Chain rule with respect to vector

121 Views Asked by At

I am tring to find this derivative:

$$ \frac{\partial}{\partial \mathbf{w}} (\frac{1}{2}(t-\mathbf{w}^T\mathbf{o})^2) $$

Where the $\mathbf{w}$, $\mathbf{o} \in \mathbb{R}^n$ are column vectors.

From the chain rule and this property $ \frac{\partial}{\partial\mathbf{x}} (\mathbf{x}^T\mathbf{b}) = \mathbf{b} $ I believe that the derivative should be:

$$ (t-\mathbf{w}^T\mathbf{o})(-\mathbf{o}) $$


In detail:

$$ f(\mathbf{w}) = \frac{1}{2} g(\mathbf{w})^2 \\ g(\mathbf{w}) = t-\mathbf{w}^T\mathbf{o} \\ \frac{\partial f}{\partial w_i} = \frac{\partial f}{\partial g} \frac{\partial g}{\partial w_i} = (t-\mathbf{w}^T\mathbf{o})(-o_i) \\ \frac{\partial f}{\partial \mathbf{w}} = (t-\mathbf{w}^T\mathbf{o})(-\mathbf{o}) $$


But then I see a problem with distributivity, because I get:

$$ \mathbf{w}^T\mathbf{o}\mathbf{o} + t\mathbf{o} $$

so for the first term there is a problem with the $(\mathbf{o}\mathbf{o})$ as I am multiplying two matrices with the shape $n \times 1$.

Therefore I assumed that this derivative is wrong. Could you please give me the correct result with step-by-step solution?

2

There are 2 best solutions below

3
On BEST ANSWER

I don't think that $\frac{\partial}{\partial w}(w^Tb) = b$ is fully correct. Rather $$\frac{\partial}{\partial w}(w^Tb) = \frac{\partial}{\partial w}(b^Tw) = b^T$$ Using this you get $$ \frac{\partial f}{\partial w} = (t - w^To)(-o^T) = -to^T + w^Too^T $$ and there's no problem with multiplying $oo^T$.

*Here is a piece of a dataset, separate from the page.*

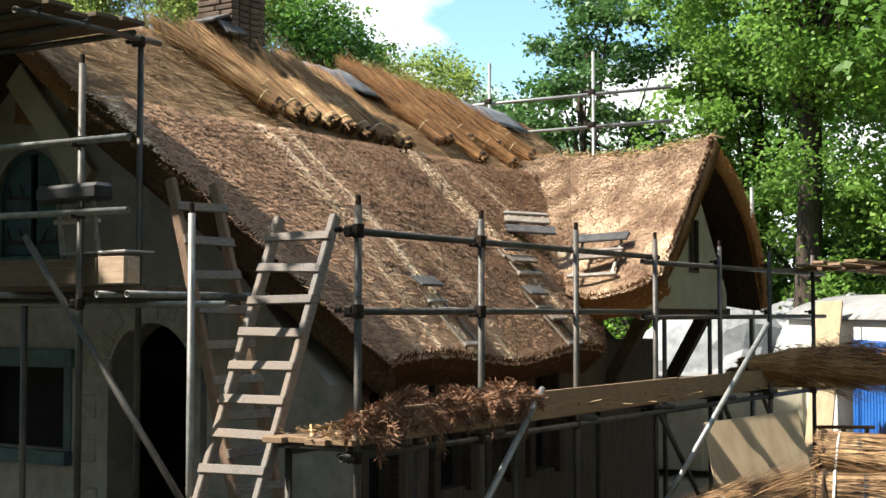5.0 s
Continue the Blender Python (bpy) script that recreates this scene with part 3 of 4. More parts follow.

Still, it should be noted that $(w^To)o$ can have a well-defined matematical sense, even if $w^T(oo)$ doesn't; that's because in $(w^To)o$ you can identify $\mathbb M_{1\times 1}(\mathbb R)\equiv \mathbb R$, and you have a multiplication $\mathbb R \times\mathbb M_{n\times 1}(\mathbb R) \to M_{n\times 1}(\mathbb R)$ even if you don't have a multiplication $M_{1\times 1}(\mathbb R) \times M_{n\times 1}(\mathbb R) \to M_{n\times 1}(\mathbb R) $. Still again, you can make use of a tensor product and write $$(w^To)o = w^T(o \otimes o)$$ where it needs to be understood that the contraction of $w^T$ with $o\otimes o$ is at the first component.

0
On

In my answer I skip the bold style for vectors. Assuming that $\displaystyle\frac {\partial o}{\partial w } = 0$ and $t\in \mathbb R$:

$$ \frac\partial {\partial w} \left[\frac12 (t-w^{\mathsf T}o)^2\right] = \frac\partial {\partial w} \frac12\left[ t^2-2t\,w^{\mathsf T}o+(w^{\mathsf T}o)^2\right] = -to + (w^{\mathsf T}o) o = (-t + w^{\mathsf T}o) o = (t -w^{\mathsf T}o)(-o) $$

PS. In your question you wrote about problem with $oo$. I think that this is not the case since the first vector is dotted with the $w$ and produces a scalar.